* WORK TO DO
Pull every line holding the string "Blender" from the records below.

** START **

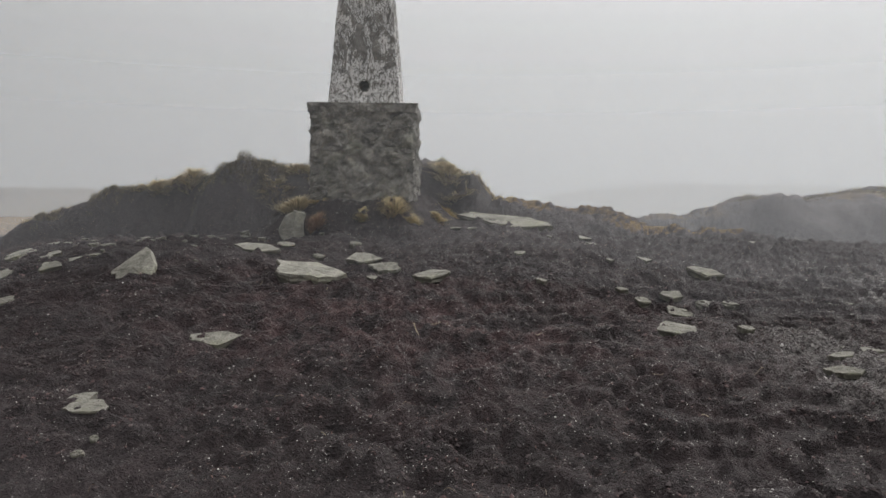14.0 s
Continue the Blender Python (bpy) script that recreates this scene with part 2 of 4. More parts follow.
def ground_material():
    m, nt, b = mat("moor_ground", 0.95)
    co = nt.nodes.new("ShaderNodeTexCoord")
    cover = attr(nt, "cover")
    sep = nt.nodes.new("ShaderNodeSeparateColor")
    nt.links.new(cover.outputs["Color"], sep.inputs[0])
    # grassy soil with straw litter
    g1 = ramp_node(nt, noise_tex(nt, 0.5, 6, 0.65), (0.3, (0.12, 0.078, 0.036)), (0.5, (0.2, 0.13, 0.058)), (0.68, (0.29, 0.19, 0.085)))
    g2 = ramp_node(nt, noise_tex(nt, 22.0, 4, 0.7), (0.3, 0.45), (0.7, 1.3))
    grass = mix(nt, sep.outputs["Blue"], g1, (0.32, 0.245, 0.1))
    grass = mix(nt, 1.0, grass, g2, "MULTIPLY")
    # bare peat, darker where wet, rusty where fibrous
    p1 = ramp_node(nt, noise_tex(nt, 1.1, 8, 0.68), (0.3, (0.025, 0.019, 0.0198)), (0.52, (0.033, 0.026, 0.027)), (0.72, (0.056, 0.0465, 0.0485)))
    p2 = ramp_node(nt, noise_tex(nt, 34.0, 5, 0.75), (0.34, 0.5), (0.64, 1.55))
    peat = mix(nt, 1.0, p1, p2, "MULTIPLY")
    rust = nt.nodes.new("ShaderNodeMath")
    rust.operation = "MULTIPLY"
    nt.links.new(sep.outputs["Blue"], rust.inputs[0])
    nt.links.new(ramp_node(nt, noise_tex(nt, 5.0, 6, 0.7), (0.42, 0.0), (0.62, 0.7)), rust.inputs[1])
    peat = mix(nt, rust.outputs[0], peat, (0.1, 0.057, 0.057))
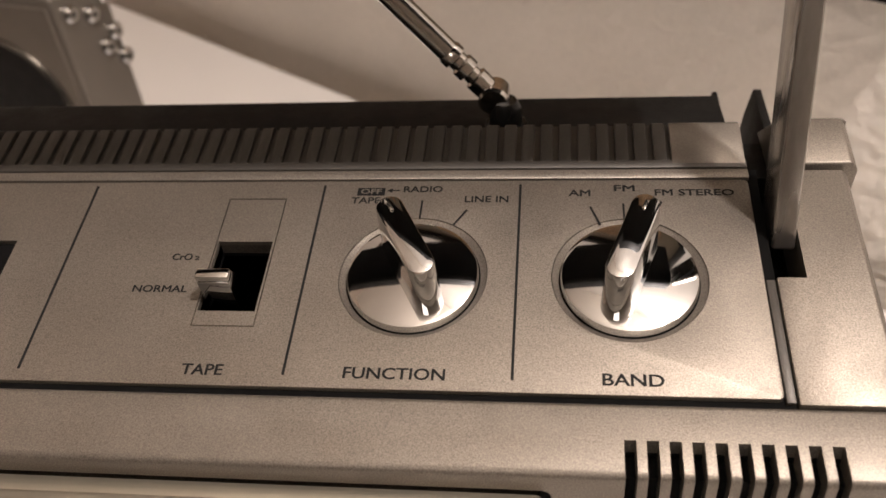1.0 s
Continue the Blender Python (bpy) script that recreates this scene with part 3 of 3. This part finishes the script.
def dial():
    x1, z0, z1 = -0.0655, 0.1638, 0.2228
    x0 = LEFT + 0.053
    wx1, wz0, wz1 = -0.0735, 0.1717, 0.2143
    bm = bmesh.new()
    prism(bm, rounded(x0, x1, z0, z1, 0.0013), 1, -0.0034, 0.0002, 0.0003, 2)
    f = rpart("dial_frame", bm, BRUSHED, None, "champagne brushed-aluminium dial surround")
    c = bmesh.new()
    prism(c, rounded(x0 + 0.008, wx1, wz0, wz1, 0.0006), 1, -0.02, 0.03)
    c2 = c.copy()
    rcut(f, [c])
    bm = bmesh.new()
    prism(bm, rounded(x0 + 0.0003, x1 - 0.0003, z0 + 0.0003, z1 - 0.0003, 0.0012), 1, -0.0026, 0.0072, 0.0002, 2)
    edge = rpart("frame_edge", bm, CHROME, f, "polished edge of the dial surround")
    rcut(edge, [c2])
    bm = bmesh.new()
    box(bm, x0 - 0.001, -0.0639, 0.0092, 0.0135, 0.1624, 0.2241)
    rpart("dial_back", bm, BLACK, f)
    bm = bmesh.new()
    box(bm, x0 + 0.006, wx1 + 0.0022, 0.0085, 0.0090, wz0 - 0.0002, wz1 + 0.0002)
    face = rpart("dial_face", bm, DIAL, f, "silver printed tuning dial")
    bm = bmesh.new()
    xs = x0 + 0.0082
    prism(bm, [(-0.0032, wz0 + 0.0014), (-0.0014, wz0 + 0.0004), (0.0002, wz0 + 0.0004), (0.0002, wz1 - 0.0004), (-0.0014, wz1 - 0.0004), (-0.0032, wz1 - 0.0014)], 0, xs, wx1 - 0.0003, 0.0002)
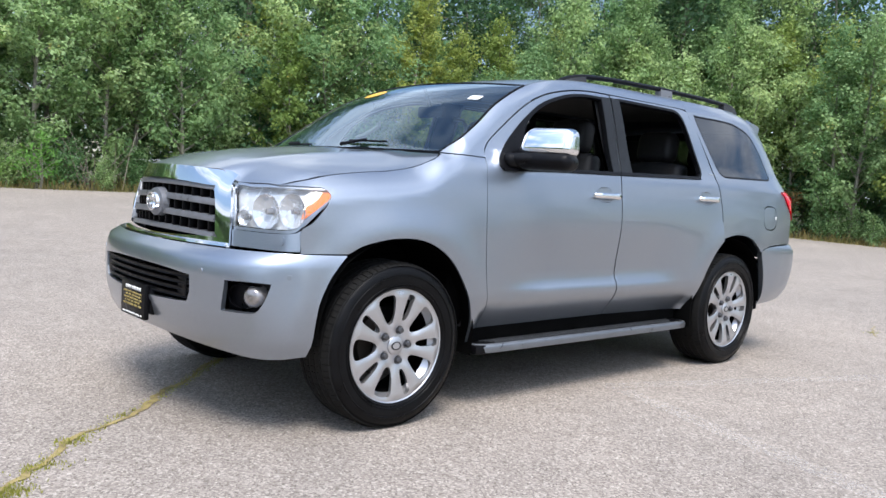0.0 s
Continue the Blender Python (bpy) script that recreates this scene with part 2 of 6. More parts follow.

** END **

* RESPONSE TO THE EXERCISE
Continue the Blender Python (bpy) script that recreates this scene with part 2 of 4. More parts follow.
Continue the Blender Python (bpy) script that recreates this scene with part 3 of 3. This part finishes the script.
Continue the Blender Python (bpy) script that recreates this scene with part 2 of 6. More parts follow.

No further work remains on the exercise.